[START OF Data excerpt]
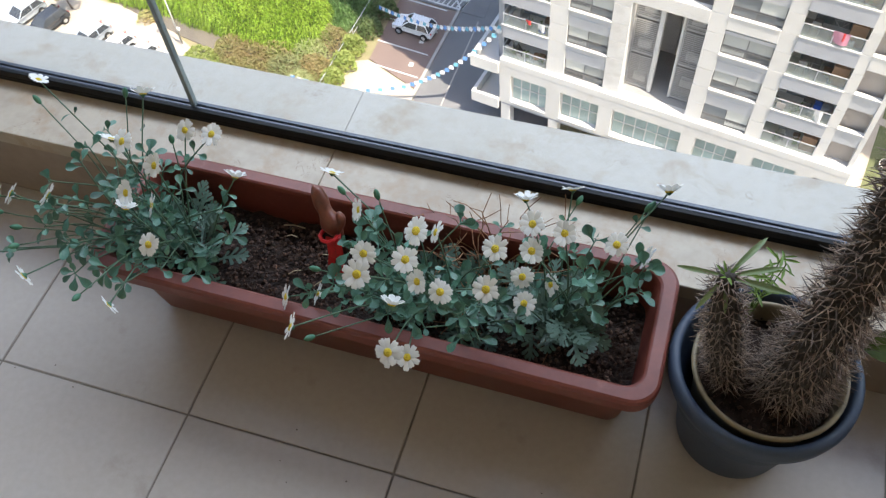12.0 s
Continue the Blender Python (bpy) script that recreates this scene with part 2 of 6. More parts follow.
# brown wire coat, darkened further for the shaded front of the end bar
M_RACK_OLD = material("rusty_shaded_wire", (0.36, 0.31, 0.25), 0.5, (0.22, 0.17, 0.12), 40, 200)
M_PLEAF = leafy("pothos_leaf", (0.07, 0.20, 0.015), (0.12, 0.27, 0.03), rough=0.5, scale=30, per_object=0.2, spec=0.24)
M_PLEAF_OLD = leafy("pothos_leaf_withering", (0.12, 0.20, 0.02), (0.48, 0.24, 0.04), rough=0.4, scale=3.5, per_object=0.1, stain=(0.10, 0.03, 0.02), stain_scale=30, stain_edge=(0.62, 0.68), spec=0.24)

# outdoors
M_STONE = material("white_stone_cladding", (0.64, 0.62, 0.585), 0.75, (0.565, 0.55, 0.52), 0.7, 7, bump=0.1, depth=0.02, per_object=0.035, stain=(0.47, 0.44, 0.40), stain_scale=0.5, stain_edge=(0.58, 0.80))
M_SLAB = material("blue_grey_render", (0.42, 0.425, 0.445), 0.8, (0.36, 0.365, 0.385), 0.8, 8, bump=0.05)
M_SPANDREL = material("grey_spandrel_panel", (0.50, 0.50, 0.505), 0.5, (0.43, 0.43, 0.435), 0.8, 8, bump=0.03, per_object=0.05)
M_GREY_WALL = material("grey_render", (0.36, 0.37, 0.395), 0.85, (0.31, 0.32, 0.34), 0.6, 6, bump=0.08)
M_INNER = material("balcony_inner_wall", (0.72, 0.68, 0.62), 0.85, (0.64, 0.60, 0.54), 0.8, 8)
# dark grey for recessed parts, with their shade put into the colour
M_RECESS_SHADE = material("recess_shade_grey", (0.32, 0.31, 0.295), 0.9, (0.26, 0.25, 0.24), 0.8, 8)
M_LOUVRE = material("louvre_grey", (0.60, 0.585, 0.56), 0.6, (0.50, 0.49, 0.47), 1, 12)
M_SHAFT = material("shaft_render", (0.68, 0.65, 0.61), 0.9, (0.56, 0.54, 0.51), 0.8, 8)
# floor grey darkened to hold the shaft's shade; the walls stay pale
M_SHAFT_FLOOR = material("shaft_floor_shade", (0.32, 0.315, 0.305), 0.9, (0.26, 0.255, 0.25), 0.8, 8)
M_LOGGIA = material("loggia_shutter", (0.42, 0.375, 0.335), 0.8, (0.35, 0.31, 0.28), 0.8, 8, per_object=0.15)
M_SHAFT_SLAT = material("shaft_louvre_slat", (0.46, 0.45, 0.435), 0.6, (0.37, 0.36, 0.35), 1, 12)
M_WFRAME = material("window_frame_grey", (0.15, 0.15, 0.15), 0.5)
M_PANE = material("building_window_glass", (0.14, 0.155, 0.165), 0.06, (0.20, 0.215, 0.22), 0.35, 2.0, per_object=0.75, bump=0, spec=0.7)
# the mid grey and blue panes carry reflected sky in their base colour
M_PANE_MID = material("painted_reflection_glass", (0.24, 0.26, 0.265), 0.08, (0.17, 0.185, 0.19), 0.4, 2.0, per_object=0.35, bump=0, spec=0.7)
M_PANE_BLUE = material("painted_sky_glass", (0.17, 0.25, 0.36), 0.06, (0.13, 0.19, 0.28), 0.3, 2.0, per_object=0.25, bump=0, spec=0.7)
M_JOINT = material("cladding_joint", (0.48, 0.46, 0.43), 0.9)
M_HEDGE_DARK = leafy("dark_hedge_blade", (0.095, 0.185, 0.055), (0.14, 0.23, 0.075), rough=0.6, scale=0.6, per_object=0, per_island=0.45, through_light=0.2)
M_HEDGE_GREY = leafy("grey_green_hedge_blade", (0.13, 0.19, 0.065), (0.21, 0.26, 0.10), rough=0.6, scale=0.6, per_object=0, per_island=0.45, through_light=0.2)
M_GROUND_DARK = material("dark_ground_strip", (0.115, 0.10, 0.085), 0.95, (0.16, 0.14, 0.11), 0.5, 5, bump=0.4, depth=0.05)
M_EARTH = material("bare_brown_earth", (0.36, 0.26, 0.175), 0.95, (0.30, 0.21, 0.13), 0.3, 4, bump=0.3, depth=0.05)
M_BARE = material("bare_branch", (0.26, 0.21, 0.22), 0.9, (0.18, 0.14, 0.14), 3, 20, bump=0.4)
# dark backing colour that makes the louvre gaps look shaded
M_LOUVRE_GAP = material("louvre_gap_shade", (0.24, 0.233, 0.225), 0.9, (0.19, 0.185, 0.18), 1, 8)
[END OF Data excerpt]
→ **What this task involves**
Would you quote everything above from the line containing "Continue the Blender" down to the line containing "stain_edge=(0.62, 0.68), spec=0.24)"? Include both of those lines and nothing else.

→ **Answer for the task**
Continue the Blender Python (bpy) script that recreates this scene with part 2 of 6. More parts follow.
# brown wire coat, darkened further for the shaded front of the end bar
M_RACK_OLD = material("rusty_shaded_wire", (0.36, 0.31, 0.25), 0.5, (0.22, 0.17, 0.12), 40, 200)
M_PLEAF = leafy("pothos_leaf", (0.07, 0.20, 0.015), (0.12, 0.27, 0.03), rough=0.5, scale=30, per_object=0.2, spec=0.24)
M_PLEAF_OLD = leafy("pothos_leaf_withering", (0.12, 0.20, 0.02), (0.48, 0.24, 0.04), rough=0.4, scale=3.5, per_object=0.1, stain=(0.10, 0.03, 0.02), stain_scale=30, stain_edge=(0.62, 0.68), spec=0.24)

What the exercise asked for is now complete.